Instructions to follow
Your task is to repeat the listing exactly.

Supplied information
..........

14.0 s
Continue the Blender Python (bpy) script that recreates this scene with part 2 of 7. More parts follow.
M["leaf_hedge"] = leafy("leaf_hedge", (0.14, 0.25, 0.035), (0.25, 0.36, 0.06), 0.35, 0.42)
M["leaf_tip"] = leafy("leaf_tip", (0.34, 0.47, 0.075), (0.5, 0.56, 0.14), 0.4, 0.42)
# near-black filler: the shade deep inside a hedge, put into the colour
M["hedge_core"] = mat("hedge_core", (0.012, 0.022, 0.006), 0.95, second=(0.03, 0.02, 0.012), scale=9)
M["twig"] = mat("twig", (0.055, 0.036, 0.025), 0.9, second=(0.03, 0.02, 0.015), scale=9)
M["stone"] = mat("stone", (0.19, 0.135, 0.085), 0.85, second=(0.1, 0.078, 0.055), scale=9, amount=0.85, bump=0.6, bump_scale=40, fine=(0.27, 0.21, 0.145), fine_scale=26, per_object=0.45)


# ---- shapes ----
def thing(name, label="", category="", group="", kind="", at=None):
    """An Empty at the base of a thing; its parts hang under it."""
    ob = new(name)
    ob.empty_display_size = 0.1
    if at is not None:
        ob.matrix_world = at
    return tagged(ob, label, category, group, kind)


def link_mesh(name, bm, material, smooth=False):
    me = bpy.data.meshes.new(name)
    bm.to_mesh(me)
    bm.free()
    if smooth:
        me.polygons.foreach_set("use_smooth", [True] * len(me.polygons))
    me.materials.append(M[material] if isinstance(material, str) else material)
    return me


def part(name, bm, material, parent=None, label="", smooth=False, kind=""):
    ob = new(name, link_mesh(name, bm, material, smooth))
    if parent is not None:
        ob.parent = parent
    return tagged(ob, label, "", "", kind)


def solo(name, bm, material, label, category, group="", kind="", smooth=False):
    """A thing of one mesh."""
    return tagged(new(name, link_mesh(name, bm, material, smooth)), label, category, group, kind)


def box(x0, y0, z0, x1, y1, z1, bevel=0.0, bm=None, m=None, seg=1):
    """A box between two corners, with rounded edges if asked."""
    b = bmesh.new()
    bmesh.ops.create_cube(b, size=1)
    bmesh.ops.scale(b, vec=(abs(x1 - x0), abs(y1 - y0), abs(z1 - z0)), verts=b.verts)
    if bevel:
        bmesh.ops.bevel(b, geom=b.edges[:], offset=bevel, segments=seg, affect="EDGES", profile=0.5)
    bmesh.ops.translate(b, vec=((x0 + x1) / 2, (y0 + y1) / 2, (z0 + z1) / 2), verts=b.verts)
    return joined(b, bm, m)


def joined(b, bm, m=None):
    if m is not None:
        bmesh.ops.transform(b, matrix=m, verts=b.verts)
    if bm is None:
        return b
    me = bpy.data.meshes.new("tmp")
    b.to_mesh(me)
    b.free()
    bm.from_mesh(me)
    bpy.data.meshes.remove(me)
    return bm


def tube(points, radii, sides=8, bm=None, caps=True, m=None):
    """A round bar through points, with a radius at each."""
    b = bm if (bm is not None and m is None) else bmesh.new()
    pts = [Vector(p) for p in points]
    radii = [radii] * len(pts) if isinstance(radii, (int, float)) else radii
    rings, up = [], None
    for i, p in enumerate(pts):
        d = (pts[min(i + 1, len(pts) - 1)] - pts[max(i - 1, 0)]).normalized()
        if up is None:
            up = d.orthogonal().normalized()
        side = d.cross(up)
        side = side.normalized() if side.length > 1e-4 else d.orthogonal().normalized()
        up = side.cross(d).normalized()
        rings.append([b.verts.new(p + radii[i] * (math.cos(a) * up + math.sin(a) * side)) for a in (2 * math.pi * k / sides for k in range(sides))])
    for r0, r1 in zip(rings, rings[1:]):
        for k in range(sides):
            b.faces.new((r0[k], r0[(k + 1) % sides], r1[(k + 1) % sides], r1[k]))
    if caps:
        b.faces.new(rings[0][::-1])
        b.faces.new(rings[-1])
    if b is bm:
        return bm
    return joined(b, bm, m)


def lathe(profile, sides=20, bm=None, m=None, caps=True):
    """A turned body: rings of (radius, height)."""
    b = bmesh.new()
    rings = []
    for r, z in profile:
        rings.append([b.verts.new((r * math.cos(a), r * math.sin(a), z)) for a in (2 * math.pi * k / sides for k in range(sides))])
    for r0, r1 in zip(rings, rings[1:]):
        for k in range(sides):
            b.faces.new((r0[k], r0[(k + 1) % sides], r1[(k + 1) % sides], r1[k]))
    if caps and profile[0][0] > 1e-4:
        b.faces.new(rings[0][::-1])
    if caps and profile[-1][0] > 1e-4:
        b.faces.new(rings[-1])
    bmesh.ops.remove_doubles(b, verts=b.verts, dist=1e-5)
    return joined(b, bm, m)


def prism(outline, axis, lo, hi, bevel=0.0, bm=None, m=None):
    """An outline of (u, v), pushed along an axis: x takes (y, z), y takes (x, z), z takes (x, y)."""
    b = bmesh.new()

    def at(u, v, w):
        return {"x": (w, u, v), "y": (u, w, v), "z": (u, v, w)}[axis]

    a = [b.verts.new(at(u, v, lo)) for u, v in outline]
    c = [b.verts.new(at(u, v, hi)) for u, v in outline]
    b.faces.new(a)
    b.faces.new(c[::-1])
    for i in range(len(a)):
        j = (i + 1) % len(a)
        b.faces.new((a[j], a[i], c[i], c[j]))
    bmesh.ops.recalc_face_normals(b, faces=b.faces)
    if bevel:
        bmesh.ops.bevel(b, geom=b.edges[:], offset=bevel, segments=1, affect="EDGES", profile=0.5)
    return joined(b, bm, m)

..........

Response below
14.0 s
Continue the Blender Python (bpy) script that recreates this scene with part 2 of 7. More parts follow.
M["leaf_hedge"] = leafy("leaf_hedge", (0.14, 0.25, 0.035), (0.25, 0.36, 0.06), 0.35, 0.42)
M["leaf_tip"] = leafy("leaf_tip", (0.34, 0.47, 0.075), (0.5, 0.56, 0.14), 0.4, 0.42)
# near-black filler: the shade deep inside a hedge, put into the colour
M["hedge_core"] = mat("hedge_core", (0.012, 0.022, 0.006), 0.95, second=(0.03, 0.02, 0.012), scale=9)
M["twig"] = mat("twig", (0.055, 0.036, 0.025), 0.9, second=(0.03, 0.02, 0.015), scale=9)
M["stone"] = mat("stone", (0.19, 0.135, 0.085), 0.85, second=(0.1, 0.078, 0.055), scale=9, amount=0.85, bump=0.6, bump_scale=40, fine=(0.27, 0.21, 0.145), fine_scale=26, per_object=0.45)


# ---- shapes ----
def thing(name, label="", category="", group="", kind="", at=None):
    """An Empty at the base of a thing; its parts hang under it."""
    ob = new(name)
    ob.empty_display_size = 0.1
    if at is not None:
        ob.matrix_world = at
    return tagged(ob, label, category, group, kind)


def link_mesh(name, bm, material, smooth=False):
    me = bpy.data.meshes.new(name)
    bm.to_mesh(me)
    bm.free()
    if smooth:
        me.polygons.foreach_set("use_smooth", [True] * len(me.polygons))
    me.materials.append(M[material] if isinstance(material, str) else material)
    return me


def part(name, bm, material, parent=None, label="", smooth=False, kind=""):
    ob = new(name, link_mesh(name, bm, material, smooth))
    if parent is not None:
        ob.parent = parent
    return tagged(ob, label, "", "", kind)


def solo(name, bm, material, label, category, group="", kind="", smooth=False):
    """A thing of one mesh."""
    return tagged(new(name, link_mesh(name, bm, material, smooth)), label, category, group, kind)


def box(x0, y0, z0, x1, y1, z1, bevel=0.0, bm=None, m=None, seg=1):
    """A box between two corners, with rounded edges if asked."""
    b = bmesh.new()
    bmesh.ops.create_cube(b, size=1)
    bmesh.ops.scale(b, vec=(abs(x1 - x0), abs(y1 - y0), abs(z1 - z0)), verts=b.verts)
    if bevel:
        bmesh.ops.bevel(b, geom=b.edges[:], offset=bevel, segments=seg, affect="EDGES", profile=0.5)
    bmesh.ops.translate(b, vec=((x0 + x1) / 2, (y0 + y1) / 2, (z0 + z1) / 2), verts=b.verts)
    return joined(b, bm, m)


def joined(b, bm, m=None):
    if m is not None:
        bmesh.ops.transform(b, matrix=m, verts=b.verts)
    if bm is None:
        return b
    me = bpy.data.meshes.new("tmp")
    b.to_mesh(me)
    b.free()
    bm.from_mesh(me)
    bpy.data.meshes.remove(me)
    return bm


def tube(points, radii, sides=8, bm=None, caps=True, m=None):
    """A round bar through points, with a radius at each."""
    b = bm if (bm is not None and m is None) else bmesh.new()
    pts = [Vector(p) for p in points]
    radii = [radii] * len(pts) if isinstance(radii, (int, float)) else radii
    rings, up = [], None
    for i, p in enumerate(pts):
        d = (pts[min(i + 1, len(pts) - 1)] - pts[max(i - 1, 0)]).normalized()
        if up is None:
            up = d.orthogonal().normalized()
        side = d.cross(up)
        side = side.normalized() if side.length > 1e-4 else d.orthogonal().normalized()
        up = side.cross(d).normalized()
        rings.append([b.verts.new(p + radii[i] * (math.cos(a) * up + math.sin(a) * side)) for a in (2 * math.pi * k / sides for k in range(sides))])
    for r0, r1 in zip(rings, rings[1:]):
        for k in range(sides):
            b.faces.new((r0[k], r0[(k + 1) % sides], r1[(k + 1) % sides], r1[k]))
    if caps:
        b.faces.new(rings[0][::-1])
        b.faces.new(rings[-1])
    if b is bm:
        return bm
    return joined(b, bm, m)


def lathe(profile, sides=20, bm=None, m=None, caps=True):
    """A turned body: rings of (radius, height)."""
    b = bmesh.new()
    rings = []
    for r, z in profile:
        rings.append([b.verts.new((r * math.cos(a), r * math.sin(a), z)) for a in (2 * math.pi * k / sides for k in range(sides))])
    for r0, r1 in zip(rings, rings[1:]):
        for k in range(sides):
            b.faces.new((r0[k], r0[(k + 1) % sides], r1[(k + 1) % sides], r1[k]))
    if caps and profile[0][0] > 1e-4:
        b.faces.new(rings[0][::-1])
    if caps and profile[-1][0] > 1e-4:
        b.faces.new(rings[-1])
    bmesh.ops.remove_doubles(b, verts=b.verts, dist=1e-5)
    return joined(b, bm, m)


def prism(outline, axis, lo, hi, bevel=0.0, bm=None, m=None):
    """An outline of (u, v), pushed along an axis: x takes (y, z), y takes (x, z), z takes (x, y)."""
    b = bmesh.new()

    def at(u, v, w):
        return {"x": (w, u, v), "y": (u, w, v), "z": (u, v, w)}[axis]

    a = [b.verts.new(at(u, v, lo)) for u, v in outline]
    c = [b.verts.new(at(u, v, hi)) for u, v in outline]
    b.faces.new(a)
    b.faces.new(c[::-1])
    for i in range(len(a)):
        j = (i + 1) % len(a)
        b.faces.new((a[j], a[i], c[i], c[j]))
    bmesh.ops.recalc_face_normals(b, faces=b.faces)
    if bevel:
        bmesh.ops.bevel(b, geom=b.edges[:], offset=bevel, segments=1, affect="EDGES", profile=0.5)
    return joined(b, bm, m)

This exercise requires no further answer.